__Short exercise__
Leave out the pictures; transcribe all else exactly.

__Data lines__
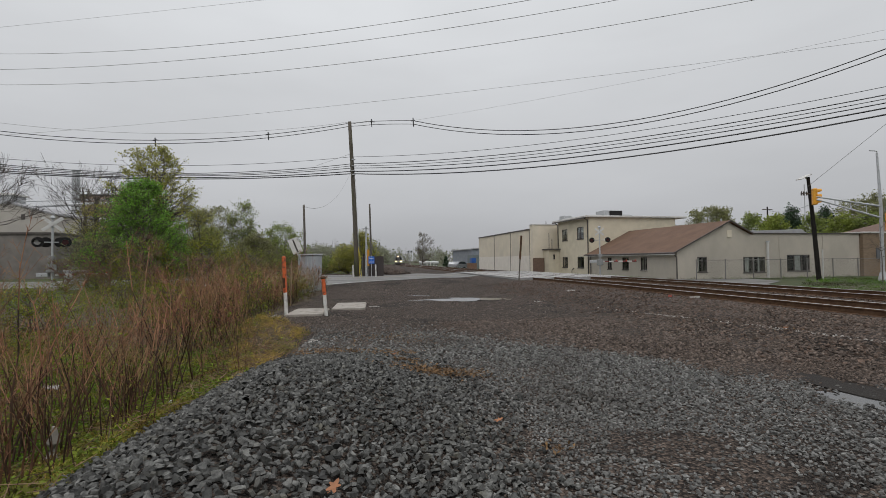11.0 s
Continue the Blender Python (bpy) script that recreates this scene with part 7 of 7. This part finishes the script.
cn = thing("broken_post", pose(-3.2, 5.3, gz(-3.2, 5.3) - 0.05), "broken pale concrete stump among the weeds", "stump")
part("stump", tubem([(0, 0, -0.1), (0, 0, 0.12), (0.01, 0, 0.26), (0.02, 0, 0.42)], [0.08, 0.075, 0.06, 0.02], 9), M_STUMP, cn)
pb = thing("plastic_scrap", pose(-2.35, 6.0, gz(-2.35, 6.0) + 0.05, 20, 30, 40), "crumpled clear plastic scrap at the heap's foot", "litter")
bm = bmesh.new()
bmesh.ops.create_icosphere(bm, subdivisions=2, radius=0.055)
for q in bm.verts:
    q.co *= 1 + 0.5 * noise.noise(q.co * 14)
    q.co.z *= 1.3
part("scrap", bm, surf("clear_plastic", (0.4, 0.41, 0.41), (0.28, 0.29, 0.29), 9, 0.3), pb)
for i, (lx, ly, s, turn) in enumerate(((-5.2, 8.6, 0.11, 20), (-4.6, 9.9, 0.08, 60), (-6.4, 8.0, 0.07, 10))):
    lt = thing("paper_litter", pose(lx, ly, gz(lx, ly) + 0.12, 10, 12, turn), "crumpled white litter among the weeds", "litter", "litter scraps")
    bm = bmesh.new()
    bmesh.ops.create_grid(bm, x_segments=5, y_segments=4, size=s)
    for q in bm.verts:
        q.co.z = 0.5 * s * noise.noise(q.co * 7 + Vector((i * 3, 0, 0)))
        q.co.y *= 0.6
    ex = bmesh.ops.extrude_face_region(bm, geom=bm.faces[:])
    for q in ex["geom"]:
        if isinstance(q, bmesh.types.BMVert):
            q.co.z += 0.004
    part("sheet", bm, M_CHIP, lt)

# earth heap beside the enclosure
eh = thing("earth_heap", pose(2.5, 50.5, gz(2.5, 50.5)), "low dark bank of earth and ballast by the track", "earth heap")
bm = bmesh.new()
bmesh.ops.create_icosphere(bm, subdivisions=4, radius=1.0)
for q in bm.verts:
    q.co = Vector((q.co.x * 1.7, q.co.y * 3.0, q.co.z * 0.8 * (1 - 0.3 * q.co.x))) * (1 + 0.16 * noise.noise(q.co * 2.5) + 0.05 * noise.noise(q.co * 7))
part("mound", bm, M_BED, eh, smooth=True)


motions()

__Output below__
11.0 s
Continue the Blender Python (bpy) script that recreates this scene with part 7 of 7. This part finishes the script.
cn = thing("broken_post", pose(-3.2, 5.3, gz(-3.2, 5.3) - 0.05), "broken pale concrete stump among the weeds", "stump")
part("stump", tubem([(0, 0, -0.1), (0, 0, 0.12), (0.01, 0, 0.26), (0.02, 0, 0.42)], [0.08, 0.075, 0.06, 0.02], 9), M_STUMP, cn)
pb = thing("plastic_scrap", pose(-2.35, 6.0, gz(-2.35, 6.0) + 0.05, 20, 30, 40), "crumpled clear plastic scrap at the heap's foot", "litter")
bm = bmesh.new()
bmesh.ops.create_icosphere(bm, subdivisions=2, radius=0.055)
for q in bm.verts:
    q.co *= 1 + 0.5 * noise.noise(q.co * 14)
    q.co.z *= 1.3
part("scrap", bm, surf("clear_plastic", (0.4, 0.41, 0.41), (0.28, 0.29, 0.29), 9, 0.3), pb)
for i, (lx, ly, s, turn) in enumerate(((-5.2, 8.6, 0.11, 20), (-4.6, 9.9, 0.08, 60), (-6.4, 8.0, 0.07, 10))):
    lt = thing("paper_litter", pose(lx, ly, gz(lx, ly) + 0.12, 10, 12, turn), "crumpled white litter among the weeds", "litter", "litter scraps")
    bm = bmesh.new()
    bmesh.ops.create_grid(bm, x_segments=5, y_segments=4, size=s)
    for q in bm.verts:
        q.co.z = 0.5 * s * noise.noise(q.co * 7 + Vector((i * 3, 0, 0)))
        q.co.y *= 0.6
    ex = bmesh.ops.extrude_face_region(bm, geom=bm.faces[:])
    for q in ex["geom"]:
        if isinstance(q, bmesh.types.BMVert):
            q.co.z += 0.004
    part("sheet", bm, M_CHIP, lt)

# earth heap beside the enclosure
eh = thing("earth_heap", pose(2.5, 50.5, gz(2.5, 50.5)), "low dark bank of earth and ballast by the track", "earth heap")
bm = bmesh.new()
bmesh.ops.create_icosphere(bm, subdivisions=4, radius=1.0)
for q in bm.verts:
    q.co = Vector((q.co.x * 1.7, q.co.y * 3.0, q.co.z * 0.8 * (1 - 0.3 * q.co.x))) * (1 + 0.16 * noise.noise(q.co * 2.5) + 0.05 * noise.noise(q.co * 7))
part("mound", bm, M_BED, eh, smooth=True)


motions()